Yeah for sure. I loved the experience. It was during my fourth year in the Fall of 2016 and this was when I was writing grad school applications and I was working on my fourth-year thesis and I was still taking full course load. It was great because it was very achievable. I had time to do all of these things it was spread out over the semester, I had to write an abstract, make a poster, record myself presenting. I got to apply to referee and listen to other undergrads research projects also. So that was really cool that I got to do that and continue with everything that I was already doing. As most of us know in our fourth year we are pretty busy. And I got to attend the AGU Fall Meeting in 2017 so the year after I did the Virtual Poster Showcase, and this was after I moved from Edmonton to Toronto to start grad school. I got to go to New Orleans with my new lab, so I got to bond with them a little bit more and really get the experience of going to all these talks on my new topic of research. I was presenting my undergraduate stuff so that was also kind of… at that point it felt like a throwback – I know it wasn’t that far out, but it was really fun.
Do you have any advice for students who maybe want to participate in the Virtual Poster Showcase?
For me if you’re on the fence about doing it I would just say go ahead and jump in its not very expensive, its not a big-time commitment, it’s a great experience to get to communicate with experts and judges and other students, so I would just got ahead and do it!

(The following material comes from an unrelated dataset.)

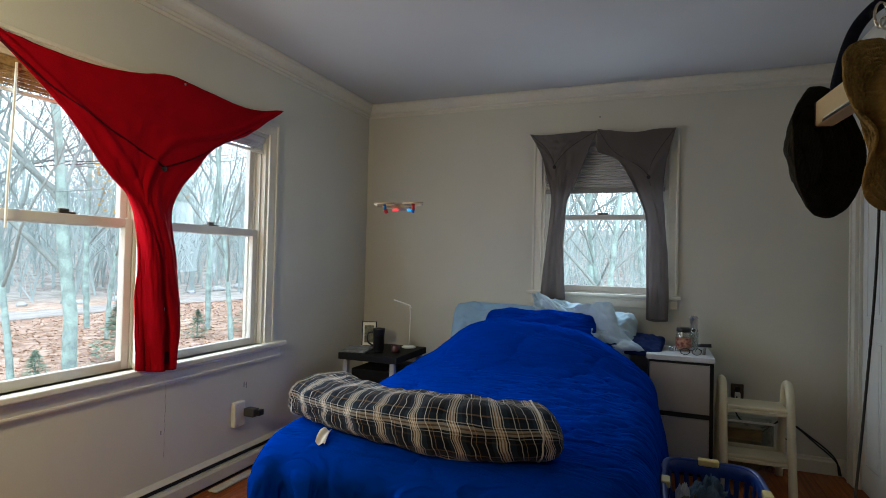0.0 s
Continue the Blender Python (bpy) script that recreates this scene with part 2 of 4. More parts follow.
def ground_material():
    """Leaf litter near the house and the road; grey leafless brush with haze painted in on the slope and to the north.
    """
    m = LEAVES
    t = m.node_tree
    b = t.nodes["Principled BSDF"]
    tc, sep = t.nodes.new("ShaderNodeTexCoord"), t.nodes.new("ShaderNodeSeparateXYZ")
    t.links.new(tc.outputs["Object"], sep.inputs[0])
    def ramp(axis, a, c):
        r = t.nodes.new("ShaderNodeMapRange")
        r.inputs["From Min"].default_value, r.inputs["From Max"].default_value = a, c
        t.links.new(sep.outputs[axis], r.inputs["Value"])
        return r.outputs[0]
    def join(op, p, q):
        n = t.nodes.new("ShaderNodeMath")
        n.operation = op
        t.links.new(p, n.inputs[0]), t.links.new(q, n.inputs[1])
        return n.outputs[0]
    # where the greyer, hazed tone is painted over the litter
    haze_mask = join("MAXIMUM", join("MAXIMUM", ramp(0, -30.5, -36.0), ramp(1, 24.0, 30.0)), join("MULTIPLY", ramp(1, 9.0, 14.0), ramp(0, -9.0, -6.0)))
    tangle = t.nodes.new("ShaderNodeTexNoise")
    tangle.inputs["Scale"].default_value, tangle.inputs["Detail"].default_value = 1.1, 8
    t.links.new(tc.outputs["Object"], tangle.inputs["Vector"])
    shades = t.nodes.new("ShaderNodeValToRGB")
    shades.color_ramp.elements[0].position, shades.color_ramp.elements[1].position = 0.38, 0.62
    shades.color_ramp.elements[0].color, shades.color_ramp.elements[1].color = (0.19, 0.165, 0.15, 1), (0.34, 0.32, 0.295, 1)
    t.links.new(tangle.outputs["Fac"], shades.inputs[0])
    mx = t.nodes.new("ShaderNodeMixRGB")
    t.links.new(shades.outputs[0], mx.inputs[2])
    t.links.new(haze_mask, mx.inputs[0])
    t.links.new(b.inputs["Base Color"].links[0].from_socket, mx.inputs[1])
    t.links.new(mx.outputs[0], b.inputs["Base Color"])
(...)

That would be my advice.
Awesome! This year is the centennial year for AGU could you touch on how you feel about being part of such a big moment in the geosciences.

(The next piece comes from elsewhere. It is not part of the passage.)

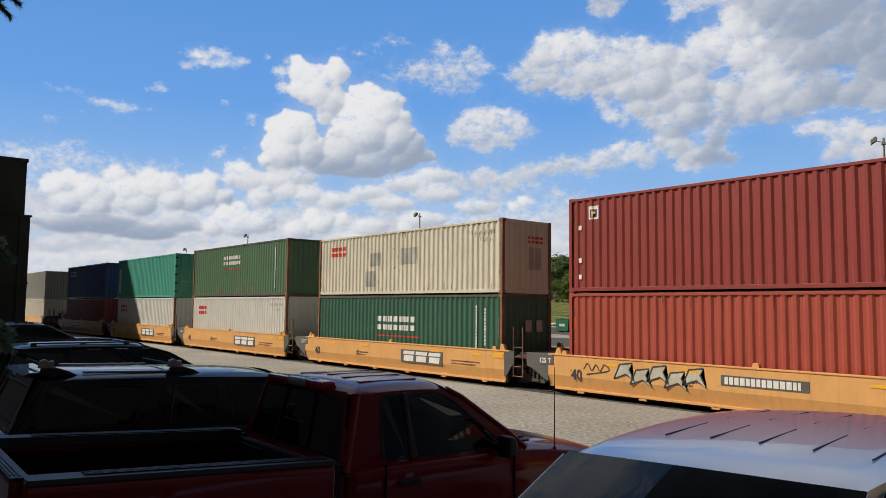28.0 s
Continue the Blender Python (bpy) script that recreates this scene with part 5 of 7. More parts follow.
def wagon(name, label, m, paint, glass, L, w, zb, zr, hood, bottom, top, wr, windows, rails=True, wheels=(0.9, 3.9), bow=0.10, brow=None, screen=None, crown=0.05, arch=0.0):
    t = thing("parked_car" if name == "" else name, m, label, "car", "parked vehicles")
    z0 = 0.40
    b1 = bottom[1]
    sts = [(0.0, section(w * 0.93, z0 + 0.1, zb - 0.1, zb - 0.06)), (0.18, section(w * 0.99, z0, zb - 0.02, zb)), (1.2, section(w, z0, zb, zb + 0.01)), (b1 - 0.25, section(w, z0, zb, zb + 0.01)),
           (b1 + 0.08, section(w, z0, zb - 0.06, hood + 0.05)), ((b1 + L) / 2, section(w * 0.985, z0, hood - 0.07, hood)), (L - 0.25, section(w * 0.93, z0 + 0.05, hood - 0.16, hood - 0.09)), (L, section(w * 0.80, z0 + 0.15, hood - 0.30, hood - 0.26))]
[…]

It’s very exciting. When I attended the AGU Fall Meeting two years ago in 2017 they were already kind of pumping this up and that was the first I had heard of it so it was already very exciting then so I am already looking forward to attending the Fall Meeting this year I think its going to be even better then the first time and even just getting to talk to you guys about my Virtual Poster Showcase is also very exciting.
What do you hope the geosciences will help humanity understand and achieve in the future?

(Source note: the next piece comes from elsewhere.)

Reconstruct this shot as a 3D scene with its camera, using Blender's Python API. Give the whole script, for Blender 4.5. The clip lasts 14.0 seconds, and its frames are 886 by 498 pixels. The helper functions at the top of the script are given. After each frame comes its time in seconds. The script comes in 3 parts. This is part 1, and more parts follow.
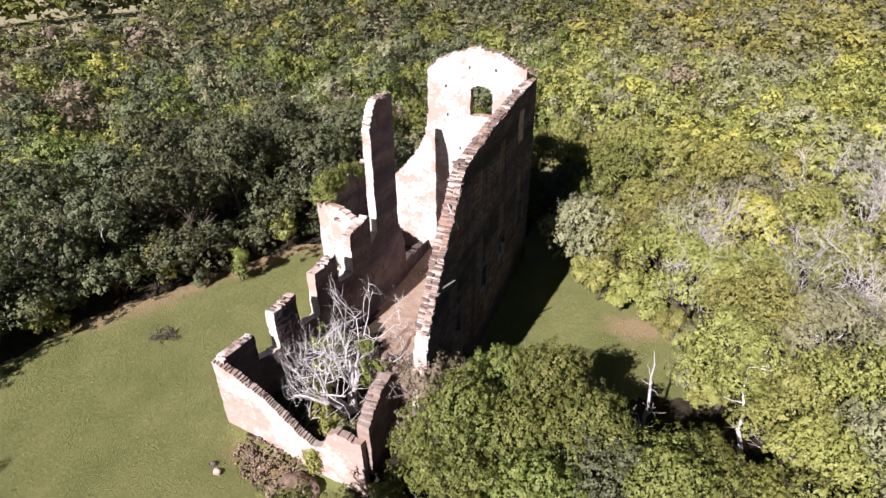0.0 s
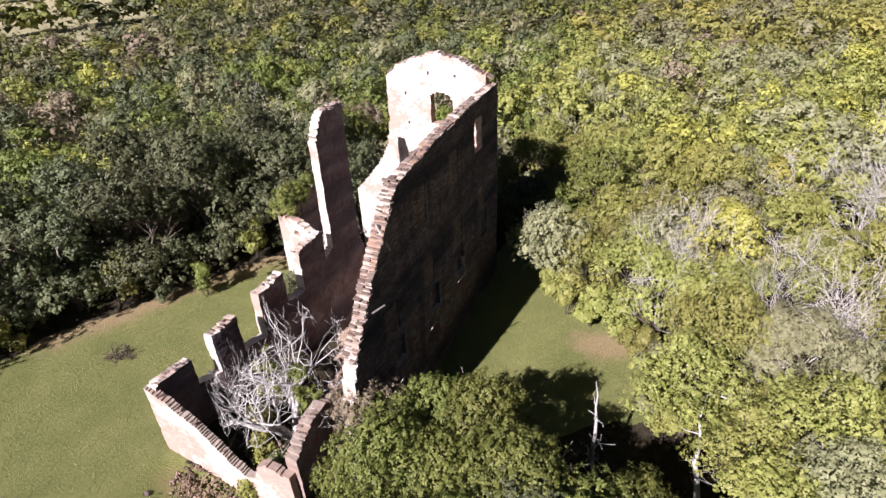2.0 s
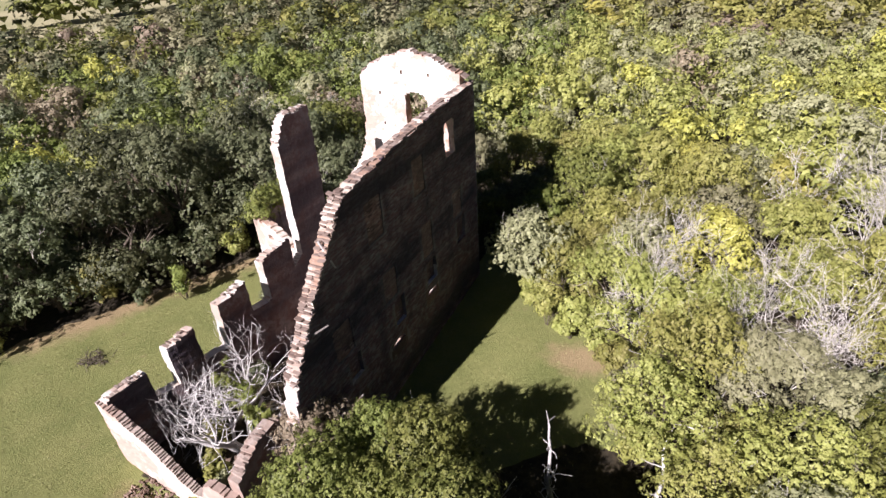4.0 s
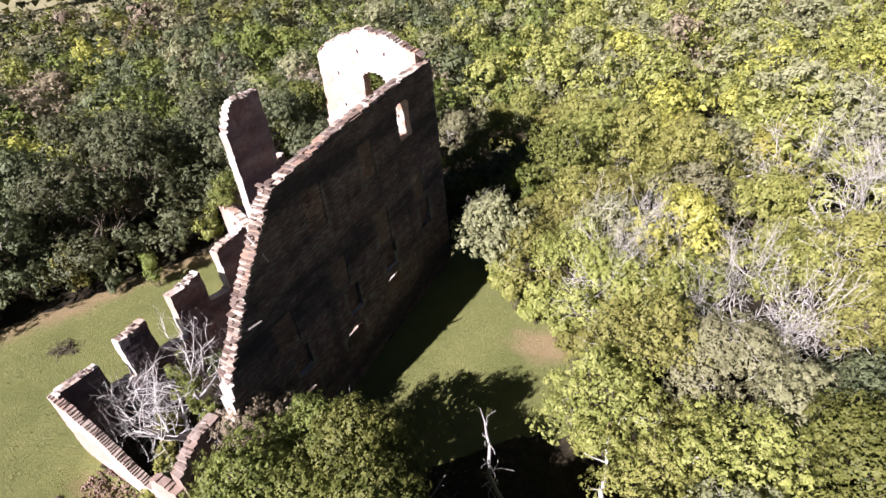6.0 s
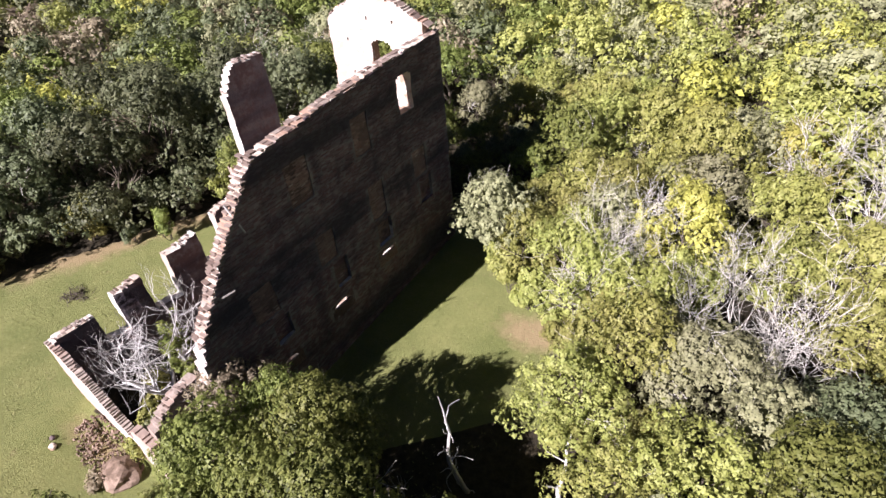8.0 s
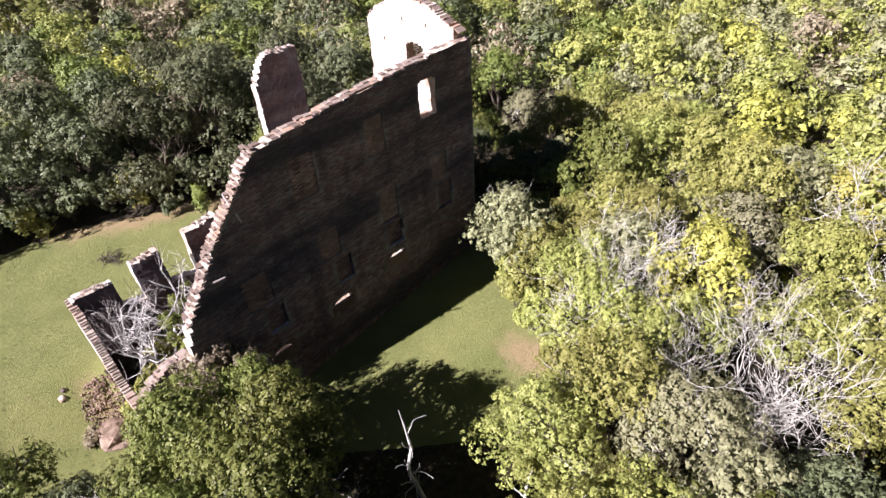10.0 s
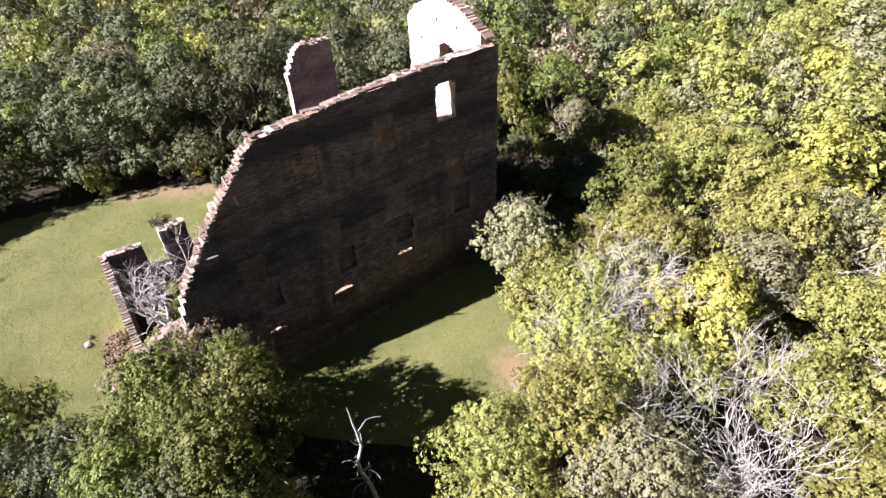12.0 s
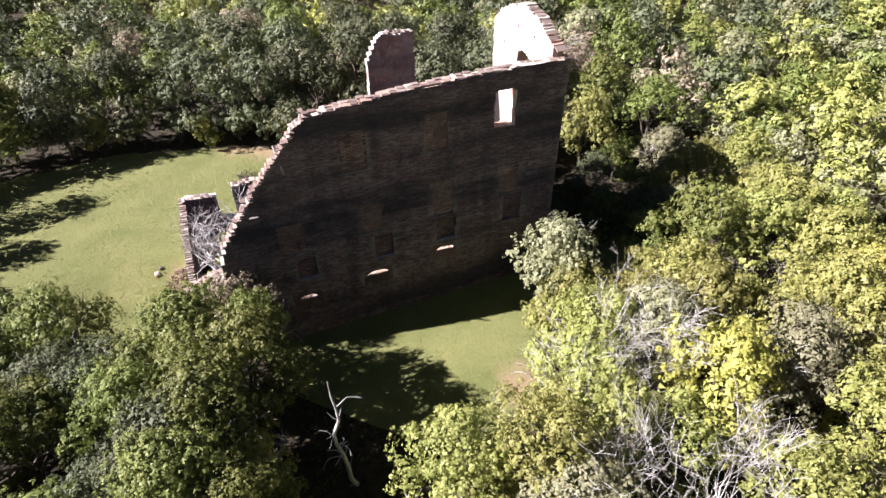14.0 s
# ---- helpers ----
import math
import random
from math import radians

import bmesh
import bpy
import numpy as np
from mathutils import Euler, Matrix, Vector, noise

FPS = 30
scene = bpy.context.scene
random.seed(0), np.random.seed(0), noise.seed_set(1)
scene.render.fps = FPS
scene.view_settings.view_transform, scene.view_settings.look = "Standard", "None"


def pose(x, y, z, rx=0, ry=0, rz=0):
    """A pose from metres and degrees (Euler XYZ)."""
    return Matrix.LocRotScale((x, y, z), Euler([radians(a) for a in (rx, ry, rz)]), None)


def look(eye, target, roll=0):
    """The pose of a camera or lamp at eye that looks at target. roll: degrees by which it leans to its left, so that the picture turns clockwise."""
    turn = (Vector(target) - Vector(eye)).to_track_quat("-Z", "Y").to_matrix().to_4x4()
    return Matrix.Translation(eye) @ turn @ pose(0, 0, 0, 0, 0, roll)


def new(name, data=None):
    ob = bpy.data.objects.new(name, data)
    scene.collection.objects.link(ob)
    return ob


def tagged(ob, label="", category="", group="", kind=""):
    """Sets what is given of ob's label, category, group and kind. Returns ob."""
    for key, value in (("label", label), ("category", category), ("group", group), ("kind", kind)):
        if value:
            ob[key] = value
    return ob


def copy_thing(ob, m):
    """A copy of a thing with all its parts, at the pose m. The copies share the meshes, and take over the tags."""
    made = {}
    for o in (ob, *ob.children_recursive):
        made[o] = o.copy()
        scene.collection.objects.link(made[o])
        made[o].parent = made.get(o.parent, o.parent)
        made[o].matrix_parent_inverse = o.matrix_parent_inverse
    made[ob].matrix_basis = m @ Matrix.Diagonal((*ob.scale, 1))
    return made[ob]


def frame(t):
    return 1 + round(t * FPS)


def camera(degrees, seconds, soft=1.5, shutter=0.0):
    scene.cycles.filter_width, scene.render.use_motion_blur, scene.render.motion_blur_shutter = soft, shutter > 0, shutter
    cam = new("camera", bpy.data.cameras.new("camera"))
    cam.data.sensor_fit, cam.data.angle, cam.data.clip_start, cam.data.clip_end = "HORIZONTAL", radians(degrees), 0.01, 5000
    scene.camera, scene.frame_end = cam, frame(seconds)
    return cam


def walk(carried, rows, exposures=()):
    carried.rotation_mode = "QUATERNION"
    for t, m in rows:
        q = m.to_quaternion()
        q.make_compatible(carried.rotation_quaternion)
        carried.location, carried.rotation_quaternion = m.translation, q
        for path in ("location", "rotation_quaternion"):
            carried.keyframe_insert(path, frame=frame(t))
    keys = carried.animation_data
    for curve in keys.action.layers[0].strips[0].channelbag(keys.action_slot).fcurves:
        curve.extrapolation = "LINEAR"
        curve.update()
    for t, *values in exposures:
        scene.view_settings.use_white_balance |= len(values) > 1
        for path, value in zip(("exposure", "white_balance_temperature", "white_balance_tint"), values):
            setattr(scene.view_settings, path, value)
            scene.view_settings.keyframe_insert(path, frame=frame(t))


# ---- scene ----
cam = camera(75.6, 14.0)
PATH = [
    (0, (7.548, -17.543, 21.502), (6.908, -15.938, 20.494), -0.6),
    (0.5, (8.417, -16.84, 21.536), (7.764, -15.24, 20.527), -1.4),
    (1, (9.2, -16.049, 21.575), (8.525, -14.457, 20.569), -1.9),
    (1.5, (9.866, -15.219, 21.617), (9.168, -13.642, 20.604), -2.5),
    (2, (10.489, -14.412, 21.629), (9.77, -12.849, 20.61), -2.8),
    (2.5, (11.114, -13.648, 21.725), (10.375, -12.097, 20.702), -3.2),
    (3, (11.613, -12.876, 21.912), (10.847, -11.344, 20.88), -3.4),
    (5.5, (14.466, -9.598, 21.86), (13.629, -8.165, 20.742), -6.2),
    (6, (15.082, -9.044, 21.823), (14.233, -7.634, 20.686), -6.8),
    (6.5, (15.694, -8.521, 21.772), (14.834, -7.141, 20.608), -7.5),
    (7, (16.24, -7.971, 21.775), (15.377, -6.631, 20.568), -8.2),
    (7.5, (16.577, -7.457, 21.887), (15.678, -6.157, 20.661), -7.3),
    (8, (16.866, -7.01, 22.003), (15.919, -5.748, 20.775), -6.0),
    (8.5, (17.264, -6.508, 22.026), (16.271, -5.278, 20.802), -5.2),
    (11, (19.973, -3.186, 22.117), (18.762, -2.169, 20.892), -3.9),
    (11.5, (20.6, -2.333, 22.185), (19.344, -1.377, 20.958), -3.7),
    (12, (21.115, -1.556, 22.276), (19.815, -0.657, 21.05), -3.3),
    (12.5, (21.621, -0.819, 22.386), (20.268, 0.002, 21.163), -2.3),
    (13, (22.028, -0.081, 22.458), (20.633, 0.664, 21.233), -1.3),
    (13.5, (22.532, 0.782, 22.521), (21.099, 1.446, 21.295), -0.8),
    (14, (22.976, 1.581, 22.549), (21.503, 2.151, 21.322), -0.2),
]
walk(cam, [(t, look(eye, target, roll)) for t, eye, target, roll in PATH],
     exposures=[(0, 0.89, 6350, 24), (3, 1.0, 6350, 24), (6.5, 1.22, 6300, 24), (8.5, 1.34, 6250, 24), (11, 1.48, 6250, 24), (14, 1.66, 6200, 24)])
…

This was the hardest questions I had to think about this a lot. With my current research I think a lot about the changing climate and how our oceans are changing, and our atmosphere is changing and the repercussions it has for us. For me I am hoping that geoscience will not only help humanity understand the effects of the changing climate but also the solutions that can be used to mitigate those affects that I think at this point will inevitably be felt. That’s really what I am hoping my science and our science can do.
Right, I think the work and research you are doing right now is going to be incredibly important in the coming years with the changing climate so that’s great. That is all that we have we want to say thank you again for taking the time out of your day to participate in this and talk a little bit about your Virtual Poster Showcase Experience do you have any questions or anything that you want to say before we go ahead and log off?
Uh no I think I am good.
We want to thank you for participating and we really are looking to inspire students to participate in the Centennial VPS so were looking more for how your experience can be an inspiration and motivation to other.